Highlights & Insights¶
- "Retrieval" as a Unifying Principle: Detection, proposal, retrieval, and REC are unified as matching/scoring in a shared space, allowing high feature reusability.
- Class-aware Proposals via Freezing: By freezing the foundation and training only an objectness prompt, the model maintains category-aware embeddings for free, enabling object retrieval.
- Reframing LLMs as Classifiers: This design fixes the box regression and latency issues of LMMs in detection and REC.
- Data Engine Verification: Forcing the labeling MLLM to "not label" incorrect boxes effectively filters noise from the upstream proposal generator.

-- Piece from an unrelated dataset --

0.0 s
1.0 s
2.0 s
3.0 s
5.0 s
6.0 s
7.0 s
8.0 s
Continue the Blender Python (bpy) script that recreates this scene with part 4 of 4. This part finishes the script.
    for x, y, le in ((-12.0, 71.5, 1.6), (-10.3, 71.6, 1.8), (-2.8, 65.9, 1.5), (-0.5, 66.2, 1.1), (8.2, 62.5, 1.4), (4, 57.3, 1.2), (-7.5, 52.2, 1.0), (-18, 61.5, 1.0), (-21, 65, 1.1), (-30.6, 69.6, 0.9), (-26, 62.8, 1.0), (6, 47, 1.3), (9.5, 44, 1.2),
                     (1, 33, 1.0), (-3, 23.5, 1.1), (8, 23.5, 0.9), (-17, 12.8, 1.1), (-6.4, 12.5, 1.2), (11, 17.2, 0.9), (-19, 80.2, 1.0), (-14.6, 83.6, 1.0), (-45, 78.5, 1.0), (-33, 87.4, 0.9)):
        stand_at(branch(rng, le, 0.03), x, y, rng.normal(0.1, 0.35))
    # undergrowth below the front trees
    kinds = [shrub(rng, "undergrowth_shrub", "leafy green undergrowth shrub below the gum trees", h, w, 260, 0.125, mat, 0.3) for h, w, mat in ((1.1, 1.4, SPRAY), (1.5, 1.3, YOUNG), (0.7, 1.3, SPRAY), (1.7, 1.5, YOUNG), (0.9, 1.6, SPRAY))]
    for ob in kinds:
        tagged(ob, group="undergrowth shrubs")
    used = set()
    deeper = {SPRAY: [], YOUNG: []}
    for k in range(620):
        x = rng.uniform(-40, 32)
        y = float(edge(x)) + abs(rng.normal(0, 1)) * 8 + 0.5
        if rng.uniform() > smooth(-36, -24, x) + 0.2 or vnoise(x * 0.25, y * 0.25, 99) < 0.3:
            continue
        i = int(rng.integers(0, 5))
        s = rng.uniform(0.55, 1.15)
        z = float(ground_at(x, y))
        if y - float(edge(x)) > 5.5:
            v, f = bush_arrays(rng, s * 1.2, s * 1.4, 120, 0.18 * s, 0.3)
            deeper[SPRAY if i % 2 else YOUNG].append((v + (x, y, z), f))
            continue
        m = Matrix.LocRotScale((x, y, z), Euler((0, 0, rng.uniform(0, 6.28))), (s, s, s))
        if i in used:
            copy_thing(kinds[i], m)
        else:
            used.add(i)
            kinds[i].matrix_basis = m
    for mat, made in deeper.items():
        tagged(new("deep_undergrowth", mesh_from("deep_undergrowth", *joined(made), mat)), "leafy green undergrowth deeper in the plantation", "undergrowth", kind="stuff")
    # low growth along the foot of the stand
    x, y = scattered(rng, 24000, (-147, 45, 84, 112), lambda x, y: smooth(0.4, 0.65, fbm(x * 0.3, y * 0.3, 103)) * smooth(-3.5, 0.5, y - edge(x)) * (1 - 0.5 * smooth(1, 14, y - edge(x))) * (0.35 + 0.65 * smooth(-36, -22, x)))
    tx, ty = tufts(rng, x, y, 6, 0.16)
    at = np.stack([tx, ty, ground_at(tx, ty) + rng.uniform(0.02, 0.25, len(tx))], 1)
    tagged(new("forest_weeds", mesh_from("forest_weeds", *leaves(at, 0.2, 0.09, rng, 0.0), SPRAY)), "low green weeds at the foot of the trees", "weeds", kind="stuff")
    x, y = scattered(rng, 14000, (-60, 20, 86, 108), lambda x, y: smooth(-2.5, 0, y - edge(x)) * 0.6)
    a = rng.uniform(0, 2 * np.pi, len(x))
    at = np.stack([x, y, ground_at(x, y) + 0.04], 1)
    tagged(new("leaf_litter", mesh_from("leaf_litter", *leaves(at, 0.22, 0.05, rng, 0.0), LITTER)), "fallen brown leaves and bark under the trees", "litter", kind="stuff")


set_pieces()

Limitations & Future Work¶
- Data Dependency: The performance relies on the massive 15M image dataset; non-fusion paradigms are more sensitive to data quality than fusion-based ones.
- Dependency on Proposal Quality: The accuracy of WeDetect-Ref is capped by the recall of WeDetect-Uni.
- Benchmark for Object Retrieval: Lacks a unified baseline; currently relies on ad-hoc modifications of COCO/LVIS.
Related Work & Insights¶
- vs Grounding-DINO / GLIP: WeDetect achieves higher accuracy (on LVIS) while being 3–6× faster by removing fusion, proving fusion isn't mandatory for SOTA OVD.
- vs YOLO-World: Shares the non-fusion/contrastive approach, but WeDetect pushes performance further through the ConvNeXt CLIP pre-training and specialized data engine.
- vs CLIP: WeDetect-Uni complements image-level retrieval by focusing on local, small object semantics where global vectors fail.
Rating¶
- Novelty: ⭐⭐⭐⭐⭐ (Unifying 4 tasks under retrieval; LLM-as-classifier for REC).
- Experimental Thoroughness: ⭐⭐⭐⭐⭐ (15 benchmarks, speed/accuracy trade-offs, extensive ablation).
- Writing Quality: ⭐⭐⭐⭐ (Clear structure and logic).
- Value: ⭐⭐⭐⭐⭐ (Real-time SOTA, reusable features, open-source code for deployment).